### SET PROBLEM
Reproduce all the material exactly, minus any pictures it holds.

### SOURCE DATA

-=-=-=-=-

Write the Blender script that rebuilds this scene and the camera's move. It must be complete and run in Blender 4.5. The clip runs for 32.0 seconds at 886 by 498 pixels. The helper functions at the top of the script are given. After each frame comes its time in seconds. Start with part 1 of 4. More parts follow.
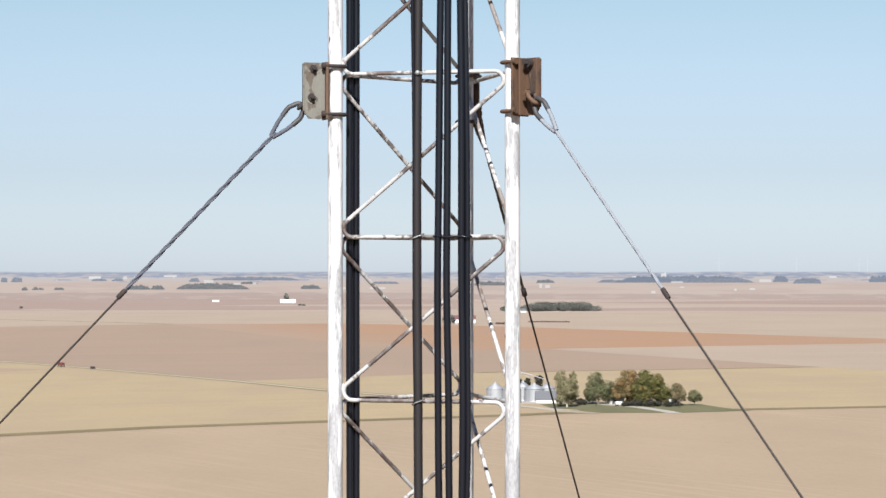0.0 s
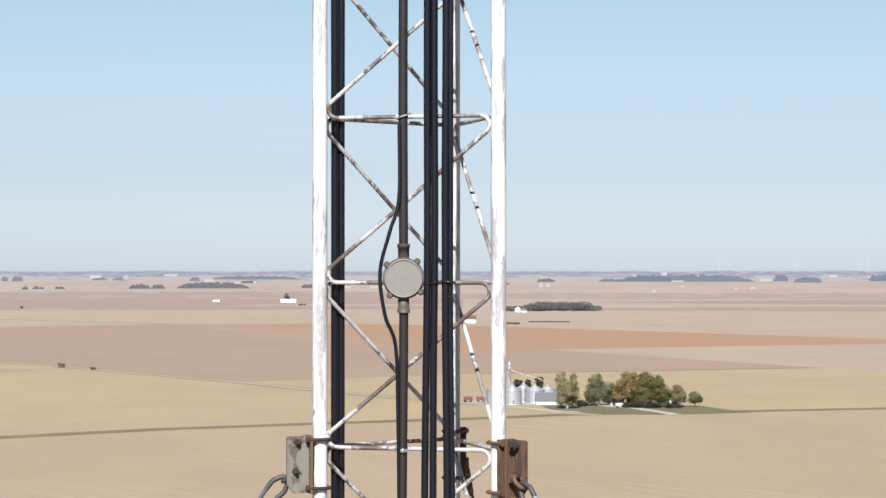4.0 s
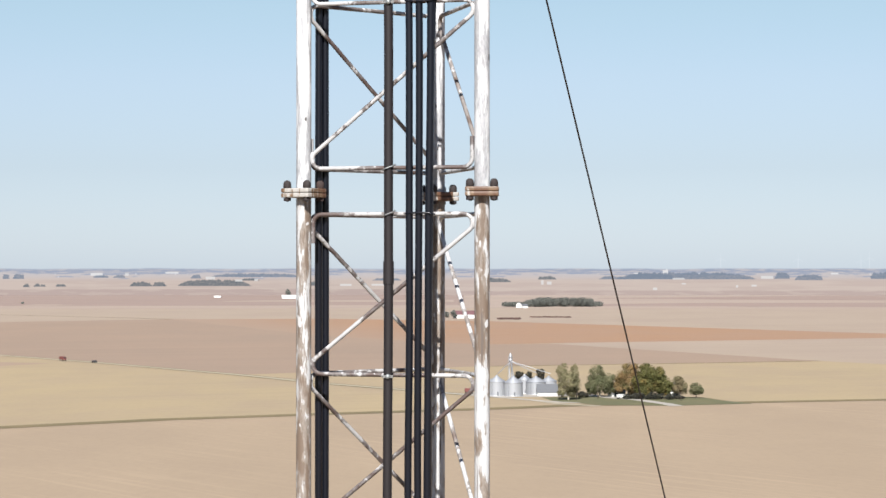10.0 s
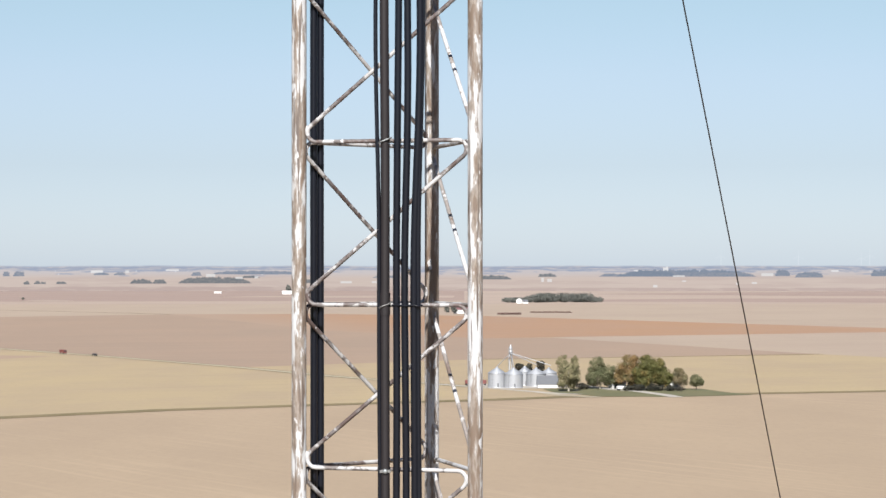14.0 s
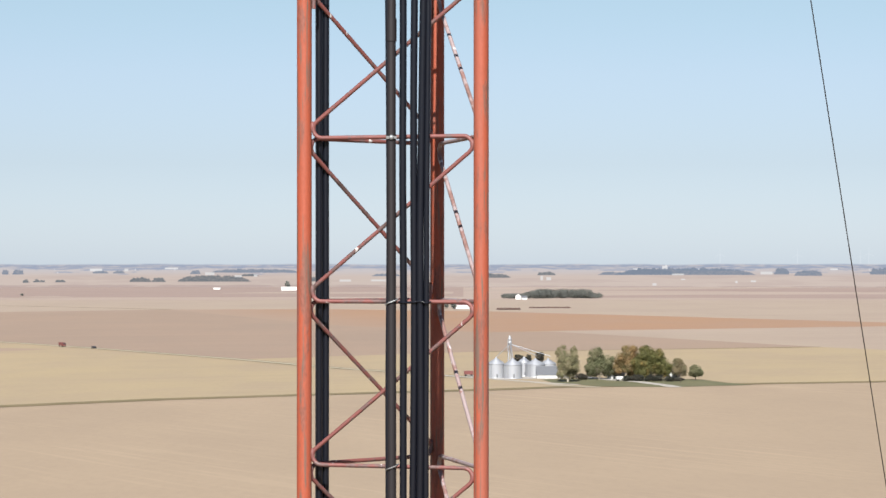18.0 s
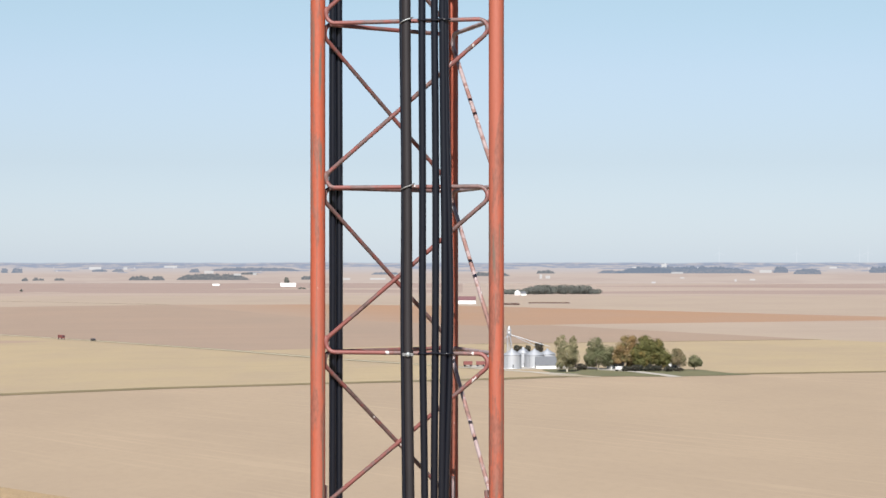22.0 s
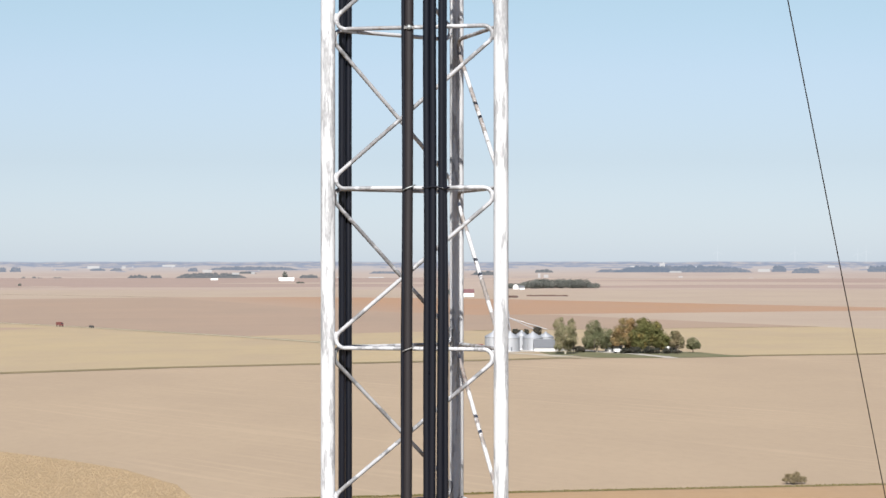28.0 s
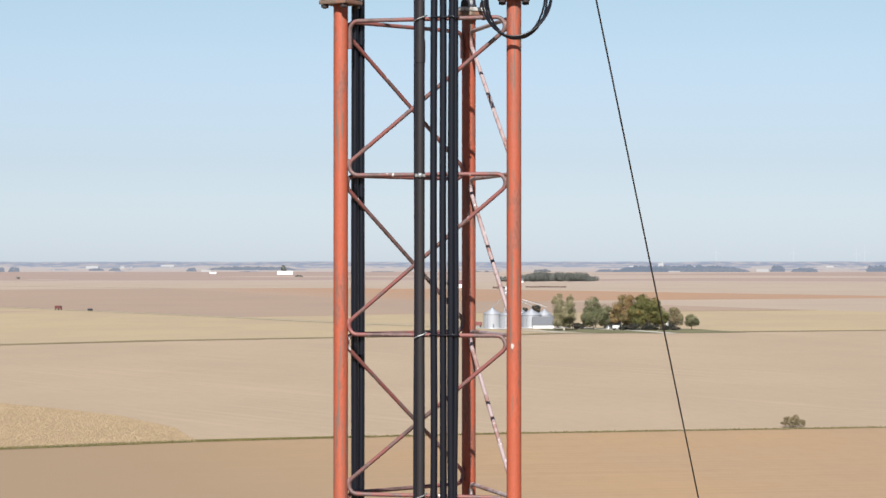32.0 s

-=-=-=-=-

### PROBLEM SOLUTION
Write the Blender script that rebuilds this scene and the camera's move. It must be complete and run in Blender 4.5. The clip runs for 32.0 seconds at 886 by 498 pixels. The helper functions at the top of the script are given. After each frame comes its time in seconds. Start with part 1 of 4. More parts follow.
0.0 s
4.0 s
10.0 s
14.0 s
18.0 s
22.0 s
28.0 s
32.0 s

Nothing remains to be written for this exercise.